In the context of American culture
right now, it seems particularly problematic for Schutz, in her most political
work yet, to use the black body as a symbol to communicate sympathy and protest
racial violence. This is a country, we should remember, in which 53 percent of
white women voted for Donald Trump, who for many represents a continuation of
the policies and actions that marginalize black Americans.
We see no end of images
showing the victims of recent lynchings by police officers, circulated as they
are on social media sites, the objects of spectacle and consumption, as Parker
rightly noted. What we rarely see, however, are depictions of the white Americans
who have committed acts of violence against black bodies.
Where are the images of
Till’s murderers? Why aren’t their names and faces etched into the soul of this
nation? Why didn’t Schutz paint Carolyn Bryant in order to interrogate race in
America? Or the 53 percent of white women who voted for white supremacy?
Another work in the
biennial that explores racial violence, the black painter Henry Taylor’s THE
TIMES THAY AINT A CHANGING, FAST ENOUGH (2016), has also been drawn into the
controversy. Included on the Whitney’s sixth-floor gallery, the painting shows
Philando Castile, a black man, lying dead in his car from seven bullets fired
by a Minnesota police officer. Castile’s murder was famously live-streamed on
Facebook by his girlfriend, Diamond Reynolds. The video has been viewed at
least 5.4 million times.
A smaller group of black
artists and museum professionals have expressed displeasure with Taylor, seeing
his painting as a means to “profit” from black death. A sculptor and portrait
painter, Taylor has spent his career representing mundane scenes of black life,
and it was all the more powerful and chilling to see the artist work the canvas
to show how black death is a common reality for so many black boys and men,
like him and me. As with the call to destroy Schutz’s painting, the arguments
around Taylor’s depiction of Castile ring hollow—at least for this writer.
But the discourse these
works have generated points to how, too often, contemporary black and white
artists fail to represent the black figure as anything other than an
ideological cause. As David Joselit writes in his essay “Material Witness,”

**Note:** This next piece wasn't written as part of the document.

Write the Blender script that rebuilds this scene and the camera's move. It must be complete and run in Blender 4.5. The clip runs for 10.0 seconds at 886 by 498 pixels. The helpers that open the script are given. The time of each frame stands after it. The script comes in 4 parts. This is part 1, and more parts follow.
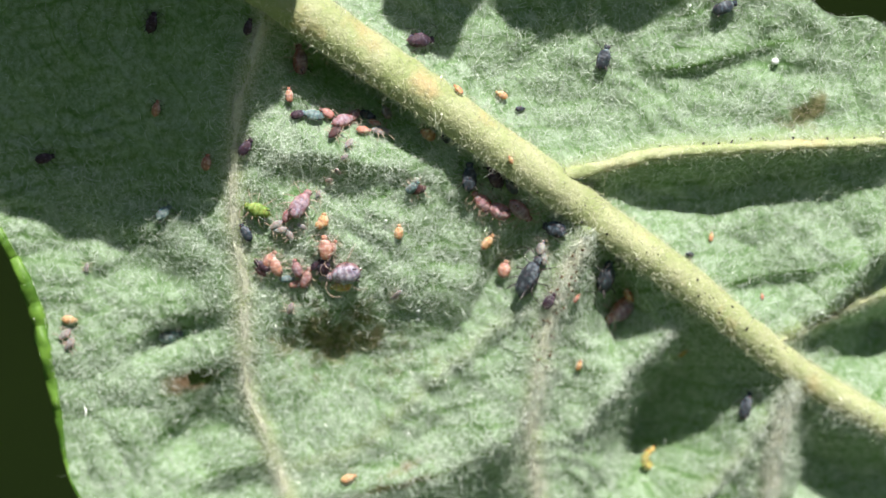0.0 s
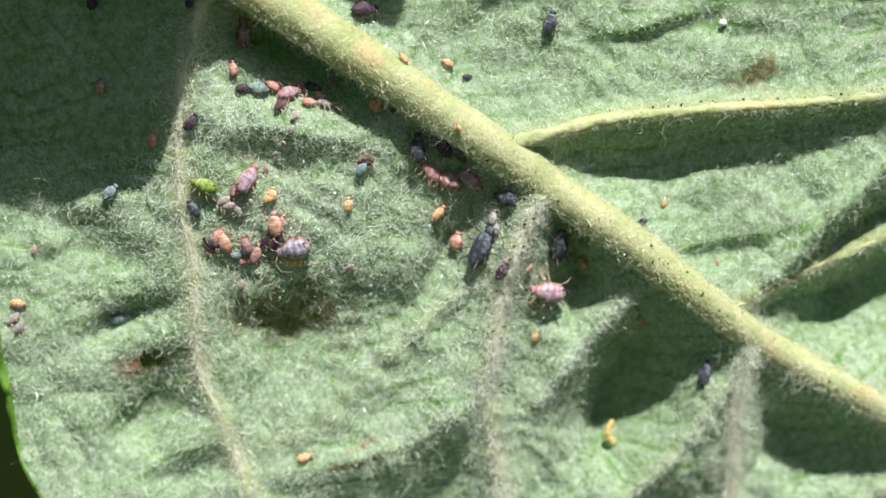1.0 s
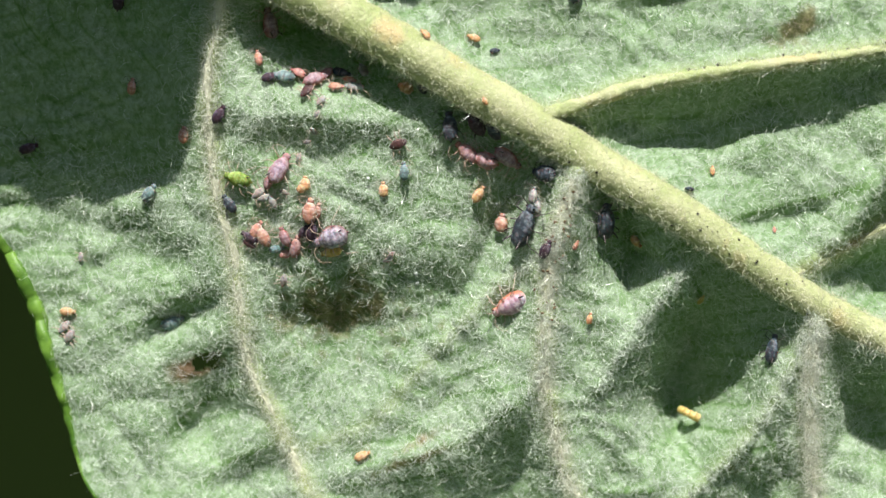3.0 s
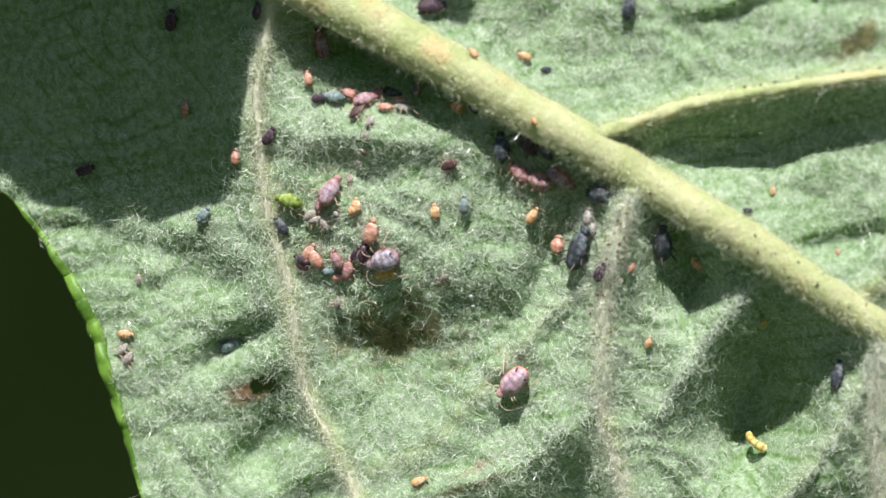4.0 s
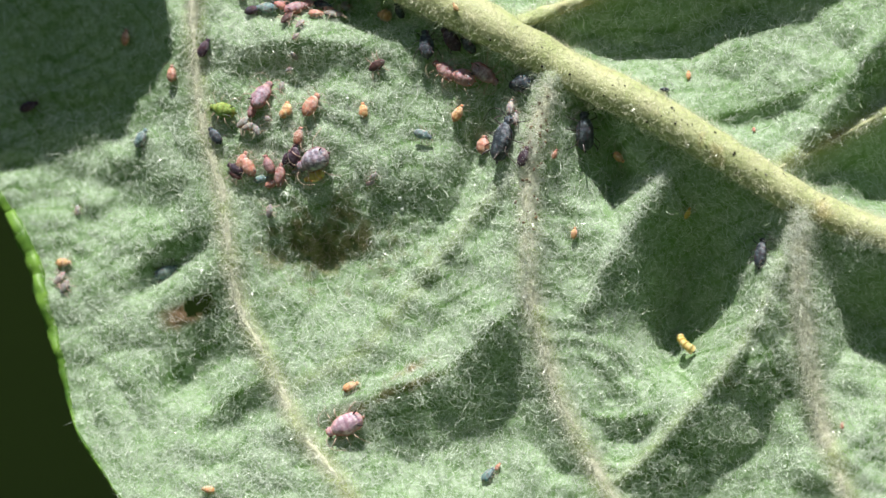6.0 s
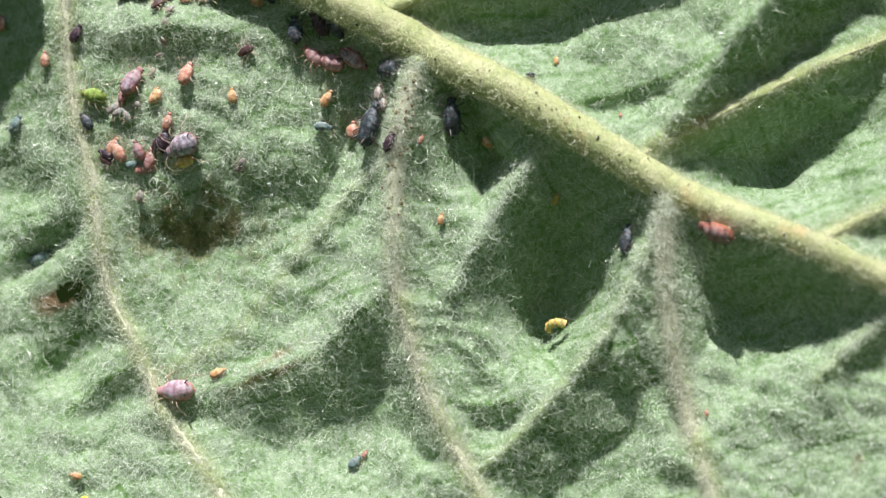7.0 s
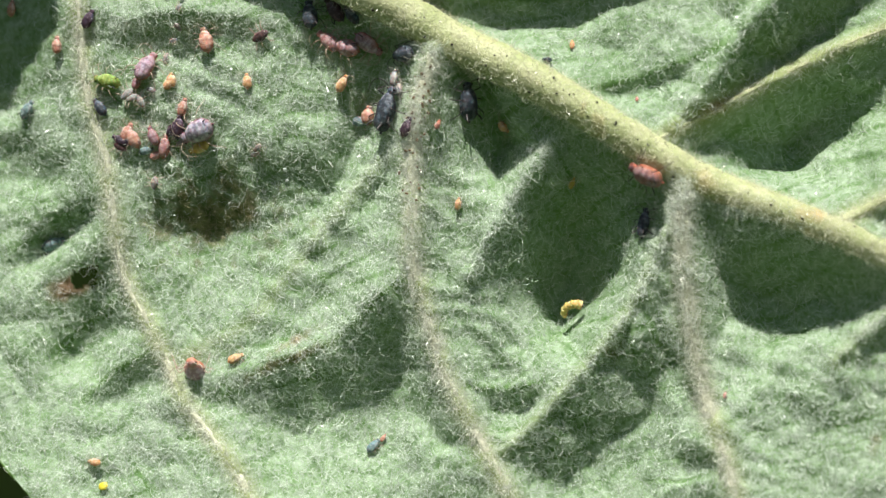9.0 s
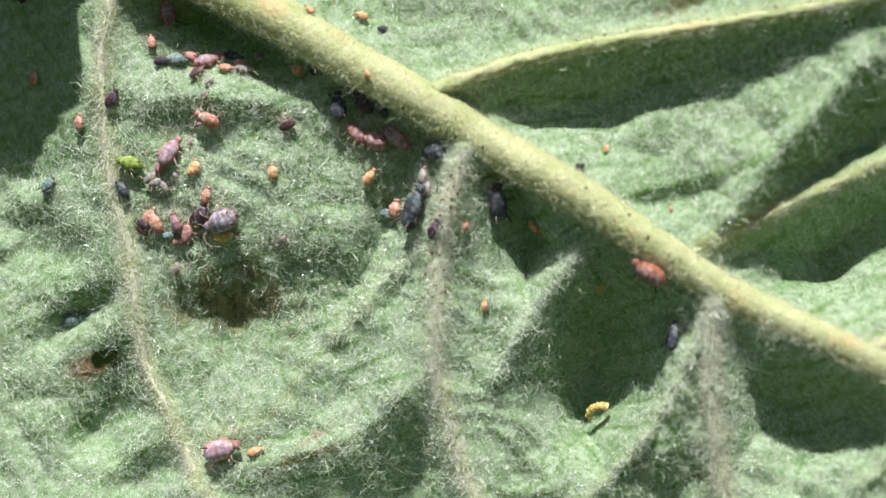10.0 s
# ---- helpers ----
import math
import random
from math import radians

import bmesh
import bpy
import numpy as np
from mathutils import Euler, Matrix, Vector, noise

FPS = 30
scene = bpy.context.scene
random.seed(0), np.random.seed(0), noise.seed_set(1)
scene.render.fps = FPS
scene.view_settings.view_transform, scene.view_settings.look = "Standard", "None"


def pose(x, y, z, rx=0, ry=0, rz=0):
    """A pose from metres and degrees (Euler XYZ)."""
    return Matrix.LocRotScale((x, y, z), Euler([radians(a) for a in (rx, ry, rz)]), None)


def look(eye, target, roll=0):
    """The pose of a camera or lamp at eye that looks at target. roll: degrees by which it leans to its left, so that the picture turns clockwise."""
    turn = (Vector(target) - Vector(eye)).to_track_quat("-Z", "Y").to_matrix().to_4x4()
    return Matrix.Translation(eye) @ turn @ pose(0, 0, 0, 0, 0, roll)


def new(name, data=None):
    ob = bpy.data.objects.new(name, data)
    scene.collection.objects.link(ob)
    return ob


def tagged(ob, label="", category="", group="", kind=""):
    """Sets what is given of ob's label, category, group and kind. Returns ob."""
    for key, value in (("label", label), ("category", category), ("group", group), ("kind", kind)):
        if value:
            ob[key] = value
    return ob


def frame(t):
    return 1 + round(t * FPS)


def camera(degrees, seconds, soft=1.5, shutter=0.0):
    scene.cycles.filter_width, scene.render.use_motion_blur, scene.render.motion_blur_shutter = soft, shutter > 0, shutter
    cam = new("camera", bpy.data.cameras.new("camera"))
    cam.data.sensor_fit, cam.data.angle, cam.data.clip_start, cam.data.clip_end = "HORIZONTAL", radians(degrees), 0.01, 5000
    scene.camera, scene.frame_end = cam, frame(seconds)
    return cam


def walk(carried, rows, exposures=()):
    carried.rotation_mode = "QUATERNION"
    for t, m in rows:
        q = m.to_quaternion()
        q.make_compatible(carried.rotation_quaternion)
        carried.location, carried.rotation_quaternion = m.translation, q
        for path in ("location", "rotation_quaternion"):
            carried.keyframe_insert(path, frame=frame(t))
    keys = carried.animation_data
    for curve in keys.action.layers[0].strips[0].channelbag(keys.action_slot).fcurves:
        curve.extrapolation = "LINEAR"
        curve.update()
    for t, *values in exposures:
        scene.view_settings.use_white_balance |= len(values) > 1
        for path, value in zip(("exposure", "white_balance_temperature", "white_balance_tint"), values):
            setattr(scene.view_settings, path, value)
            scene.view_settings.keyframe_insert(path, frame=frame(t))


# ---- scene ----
MM = 0.001
cam = camera(20.0, 10.0, soft=1.4)
cam.data.dof.use_dof = True
cam.data.dof.focus_distance = 0.1122
cam.data.dof.aperture_fstop = 40.0
# seconds, place in millimetres, turn in degrees
ROWS = [
    (0.0, -21.564, -111.66, 29.741, 77.846, -7.296, -8.236),
    (0.5, -18.193, -112.622, 24.131, 80.658, -5.789, -7.154),
    (1.0, -19.56, -111.499, 26.321, 78.998, -5.867, -8.881),
    (1.5, -18.405, -112.311, 23.6, 80.248, -5.04, -7.941),
    (2.0, -16.766, -112.243, 24.218, 79.846, -4.459, -7.338),
    (2.2, -14.034, -112.849, 20.715, 81.453, -3.128, -6.448),
    (3.3, -0.514, -111.166, 16.016, 83.603, -1.279, 1.355),
    (3.5, 1.371, -111.168, 13.828, 84.806, -1.009, 2.574),
    (4.0, 4.896, -108.783, 19.58, 82.163, -0.508, 4.848),
    (4.5, 3.858, -110.718, 9.973, 86.53, -0.092, 4.282),
    (5.0, 1.997, -112.01, 1.085, 90.509, 0.419, 3.942),
    (5.5, 2.936, -111.928, -12.667, 96.594, 1.302, 3.433),
    (5.7, 5.096, -111.531, -14.229, 97.387, 0.893, 4.043),
    (6.8, 18.023, -108.44, -20.206, 99.895, -0.396, 7.923),
    (7.0, 18.275, -108.811, -17.207, 98.556, -0.163, 6.961),
    (7.5, 20.451, -108.629, -18.542, 98.903, -0.342, 7.383),
    (8.0, 22.604, -107.375, -20.706, 99.965, -0.673, 8.614),
    (8.5, 18.527, -108.911, -16.082, 97.564, 0.106, 7.885),
    (9.0, 14.438, -109.862, -15.398, 97.237, 0.475, 5.401),
    (9.5, 15.335, -109.79, -8.653, 94.348, -0.292, 6.45),
    (10.0, 15.069, -108.834, 1.037, 91.052, -1.223, 6.313),
]
walk(cam, [(t, pose(x * MM, y * MM, z * MM, rx, ry, rz)) for t, x, y, z, rx, ry, rz in ROWS], exposures=[(0, 0.74), (10, 0.74)])

# ---- light: high sun grazing the hanging leaf, open sky ----
TO_SUN = Vector((-0.05, -0.53, 0.845)).normalized()
sun = new("sun", bpy.data.lights.new("sun", "SUN"))
sun.data.energy, sun.data.angle, sun.data.color = 4.5, radians(0.55), (1.0, 0.975, 0.92)
sun.matrix_world = look(TO_SUN * 0.3, (0, 0, 0))
world = bpy.data.worlds.new("sky")
scene.world = world
world.use_nodes = True
sky = world.node_tree.nodes.new("ShaderNodeTexSky")
sky.sky_type, sky.sun_disc = "NISHITA", False
sky.sun_elevation, sky.sun_rotation = math.asin(TO_SUN.z), math.atan2(TO_SUN.x, TO_SUN.y)
back_node = world.node_tree.nodes["Background"]
back_node.inputs["Strength"].default_value = 0.029
world.node_tree.links.new(sky.outputs[0], back_node.inputs[0])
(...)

regarding the video of Eric Garner being choked to death by a Staten Island
police officer, and portrayals of blackness more broadly: “We need to be more
skeptical of the ideological promises of representation.”
Fundamentally, artists can
and should express whatever they feel compelled to, and the public, like Black,
Parker, and many others, has every right to contest what they create. But to
encourage censorship engages in the very same processes of erasure that have
long denied black artists a place in museums and suppressed black experience in
society at large.
As the performance artist
Clifford Owens wrote in response to the calls for decommissioning Schutz’s art:
“Feelings are not always facts.” That may be so, but the display of Schutz’s
painting for the duration of the 2017 Whitney Biennial and the call for its
removal and destruction are both gestures that have consequences.